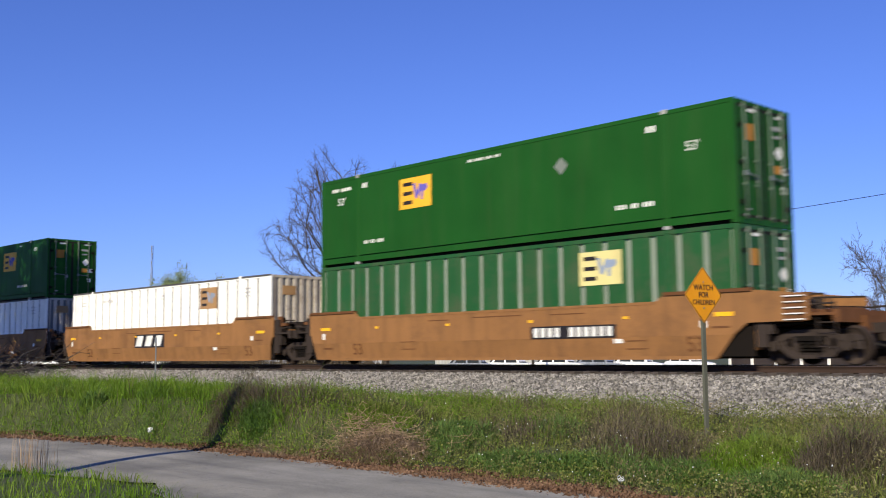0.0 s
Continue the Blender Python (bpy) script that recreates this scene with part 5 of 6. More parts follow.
def well_car(label, mat, place, style, ends, plate=None, big=None, group="railway cars", W2=8.45, top=1.55):
    """A well car round a 53-foot well. style: 'smooth' or 'ribbed'; ends: for the rear and the front, 'joint' or 'end';
    plate: (x, z, width) of the number board; big: (x, z, width, material) of the large painted blocks."""
    car = thing("well_car", label, "railway car", group)
    yo = 1.46
    E0, E1 = (W2 + (0.05 if k == "joint" else 1.33 if style == "smooth" else 1.0) for k in ends)
    cut = [0.25 if k == "joint" else 1.0 for k in ends]
    rc = 0.3
    if style == "smooth":
        for s in (-1, 1):
            def side(bm):
                out = [(-E0, 1.02), (-W2 + 0.15 * cut[0], 0.98), (-W2 + 0.5 * cut[0], 0.72), (W2 - 0.5 * cut[1], 0.72), (W2 - 0.15 * cut[1], 0.98), (E1, 1.00), (E1, 1.58), (W2 + 0.2 * cut[1], 1.71), (W2 - 0.1, 1.73), (6.05, 1.74), (5.80, 1.55), (-5.80, 1.55), (-6.05, 1.74), (-W2 + 0.1, 1.73), (-W2 - 0.2 * cut[0], 1.71), (-E0, 1.58)]
                prism(bm, out, *sorted((s * yo, s * (yo - 0.05))))
            part("side_wall", shared(("wellside", s, ends), mat, side), None, car)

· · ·

=== Exercise objective ===
Copy every line of the data exactly as written, excluding the pictures.

=== Solution ===
0.0 s
Continue the Blender Python (bpy) script that recreates this scene with part 5 of 6. More parts follow.
def well_car(label, mat, place, style, ends, plate=None, big=None, group="railway cars", W2=8.45, top=1.55):
    """A well car round a 53-foot well. style: 'smooth' or 'ribbed'; ends: for the rear and the front, 'joint' or 'end';
    plate: (x, z, width) of the number board; big: (x, z, width, material) of the large painted blocks."""
    car = thing("well_car", label, "railway car", group)
    yo = 1.46
    E0, E1 = (W2 + (0.05 if k == "joint" else 1.33 if style == "smooth" else 1.0) for k in ends)
    cut = [0.25 if k == "joint" else 1.0 for k in ends]
    rc = 0.3
    if style == "smooth":
        for s in (-1, 1):
            def side(bm):
                out = [(-E0, 1.02), (-W2 + 0.15 * cut[0], 0.98), (-W2 + 0.5 * cut[0], 0.72), (W2 - 0.5 * cut[1], 0.72), (W2 - 0.15 * cut[1], 0.98), (E1, 1.00), (E1, 1.58), (W2 + 0.2 * cut[1], 1.71), (W2 - 0.1, 1.73), (6.05, 1.74), (5.80, 1.55), (-5.80, 1.55), (-6.05, 1.74), (-W2 + 0.1, 1.73), (-W2 - 0.2 * cut[0], 1.71), (-E0, 1.58)]
                prism(bm, out, *sorted((s * yo, s * (yo - 0.05))))
            part("side_wall", shared(("wellside", s, ends), mat, side), None, car)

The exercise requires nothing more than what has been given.